**Collected material:**
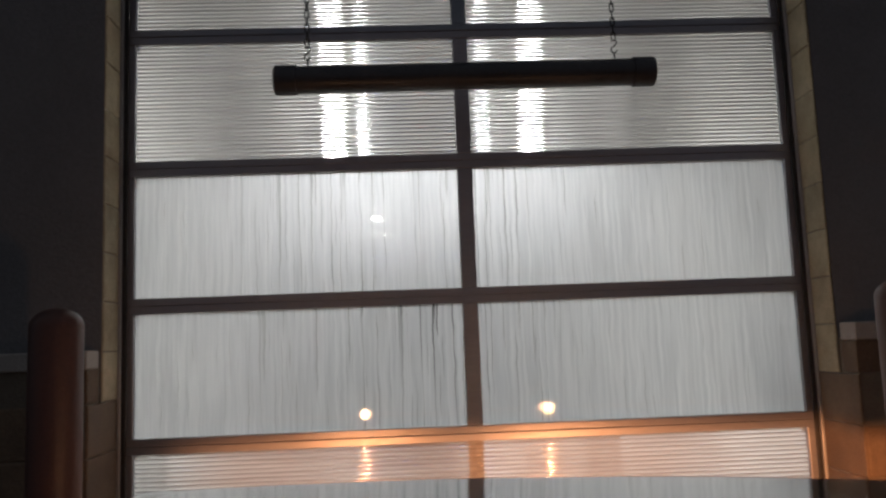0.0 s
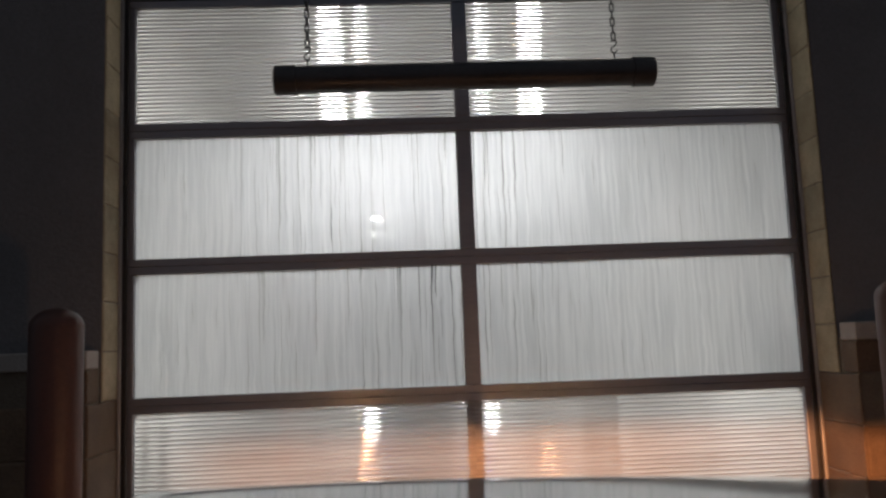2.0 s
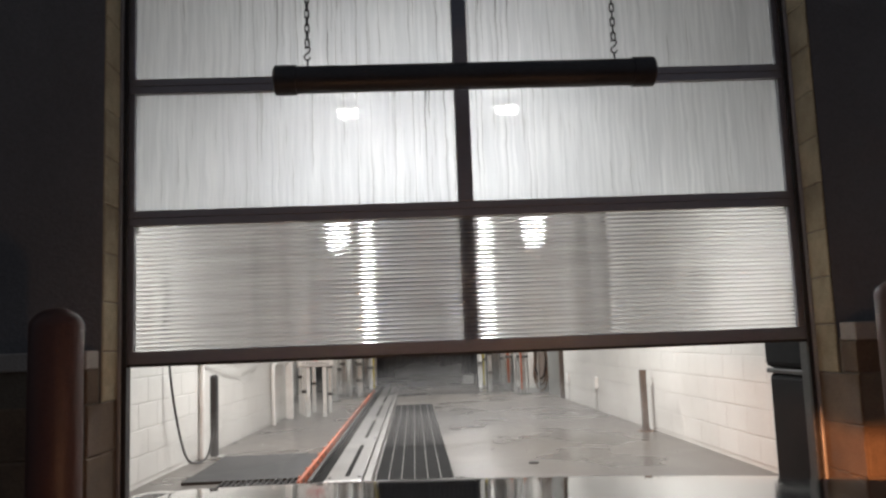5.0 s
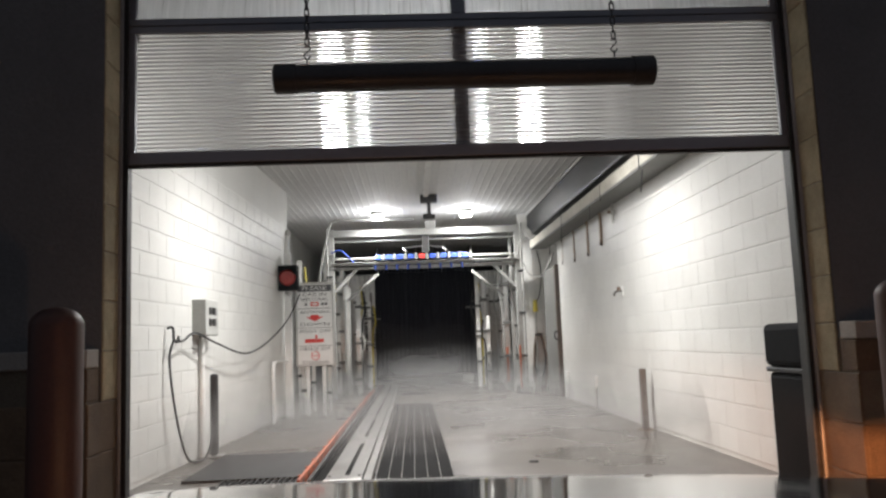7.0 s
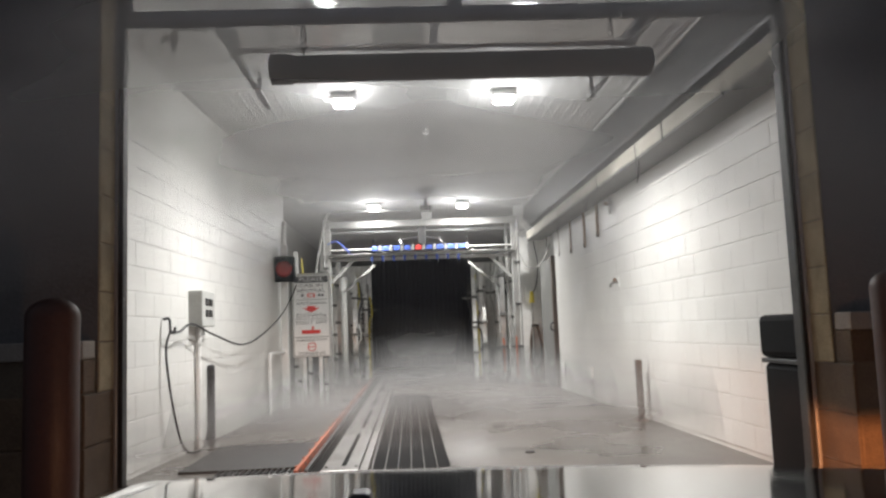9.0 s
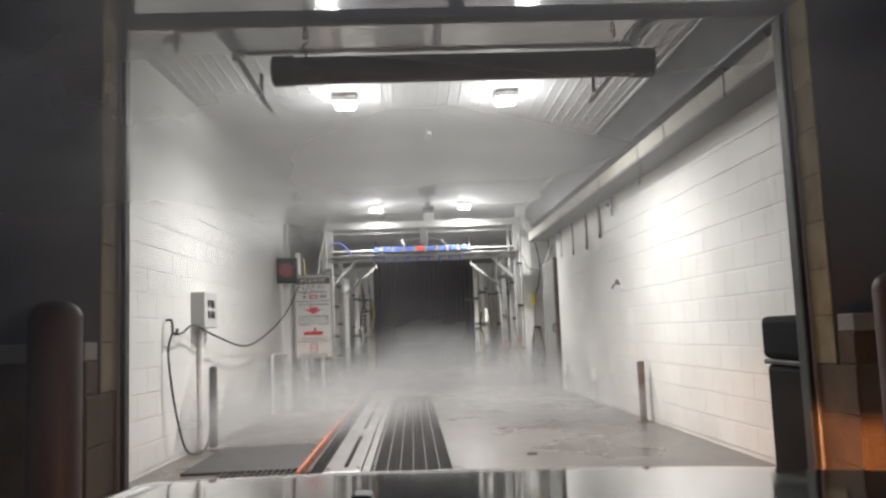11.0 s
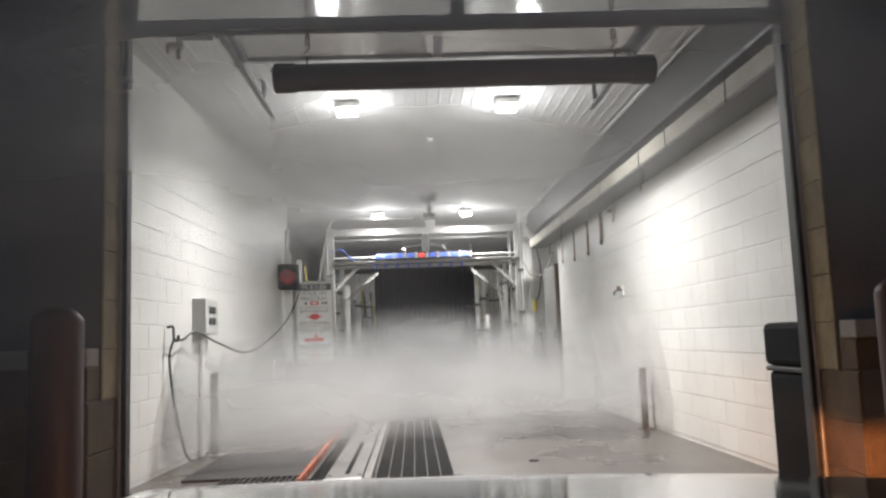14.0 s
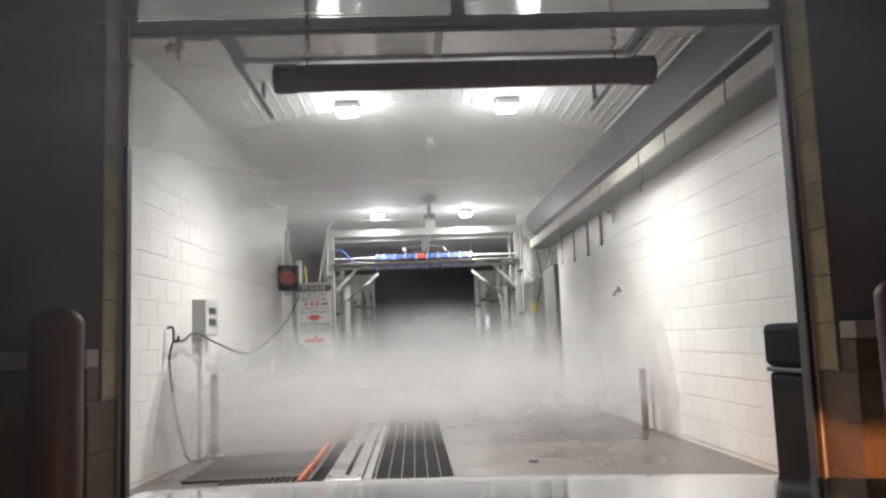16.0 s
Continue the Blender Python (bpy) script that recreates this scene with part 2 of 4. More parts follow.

**Task goal:**
Copy the material shown above in full and exactly. Skip the pictures.

**Answer:**
0.0 s
2.0 s
5.0 s
7.0 s
9.0 s
11.0 s
14.0 s
16.0 s
Continue the Blender Python (bpy) script that recreates this scene with part 2 of 4. More parts follow.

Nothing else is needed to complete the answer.